1. The Socialite: Food & Wine. Recipes ready for a party. Ample wine features. Advertisements for exotic locales. Shameless celebrity plugs.
2. The Sophisticate: Bon Appetit. Receive is as a subscription from my 94-year-old grandmother. Recipes are classic, and often upscale. Valiant attempts to elevate comfort foods (e.g. pizza, fried chicken) into haute cuisine.
3.The Nerd: Cook's Illustrated. Everyday recipes advanced to extremely impressive meals thanks to exacting, precise measurements and step-by-step execution of recipes. Attempts to woo you with its knowledge of the pH of various brands of canned tomatoes. If feasible for a standard kitchen, would time recipes to the nanosecond.
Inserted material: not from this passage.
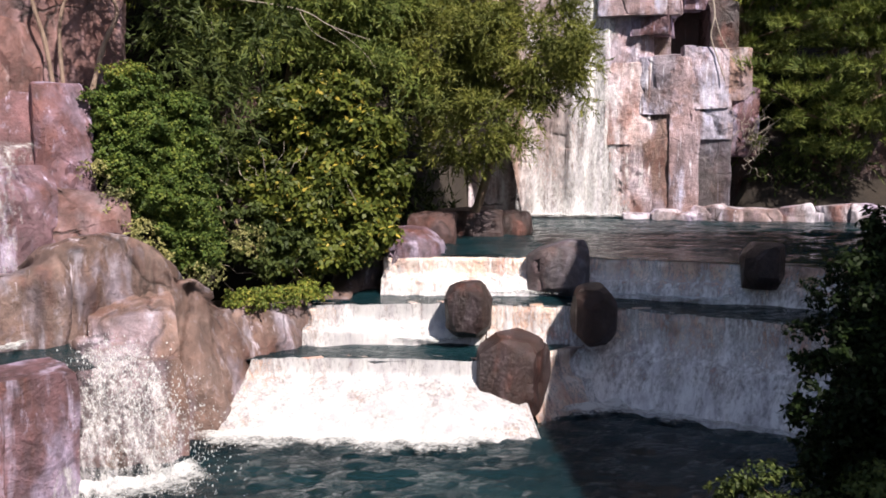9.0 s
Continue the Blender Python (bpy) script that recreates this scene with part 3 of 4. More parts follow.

4. The Rebel: Lucky Peach. Devotes its debut issue to the ramen noodle, both the 19-cent staple of college students of America, as well as the cultural pride and gourmet noodle of Japan. Recipes include gnocci, make with ramen noodles, as well as outrageously complicated instructions for homemade noodles.
Now that I've chatted on and on about my favorite food magazines, let's talk about a recipe from one. Impossible Pie comes from the March 2001 issue of Food & Wine. I've made this decadent, easy to assemble pie many times now, and I love it. It's called an impossible pie because it's crustless, but the ingredients develop a crust as it bakes. The original recipe calls for more sugar, sweetened coconut, and no vanilla extract. I prefer a little less sweet with my dessert.
Impossible Coconut Pie (makes 2 9-inch pies)
- 1 stick butter, melted, plus a bit extra
- 1 1/2 C sugar
- 4 large eggs
- 1/2 AP flour
- 2 C unsweetened, finely shredded coconut
- 2 C milk
- 1 tsp vanilla
- pinch salt
2. Whisk together the melted butter and sugar in a large bowl until smooth. Add the eggs and beat til well-combined. Add the flour, coconut, milk, vanilla and salt. Stir together.
3. Carefully divide the mixture between the 2 pie plates, ensure that mixture is well-combined.
4. Bake for 1 hour on the lowest rack, until the pies are golden brown. Allow to cool completely (if you can) before eating.
Kitchen Notes: This pie can be mixed together in advance and stored in the fridge til ready to bake. Toward the end of baking, the top of the coconut can burn easily, so watch carefully.
Verdict? Lovely if you like coconut. Make this at least once, the top is crispy and delicious, the middle is custardy, and the bottom is a bit cake-like. This would be delicious as an Almond Joy pie, with drizzled chocolate and toasted almonds on top.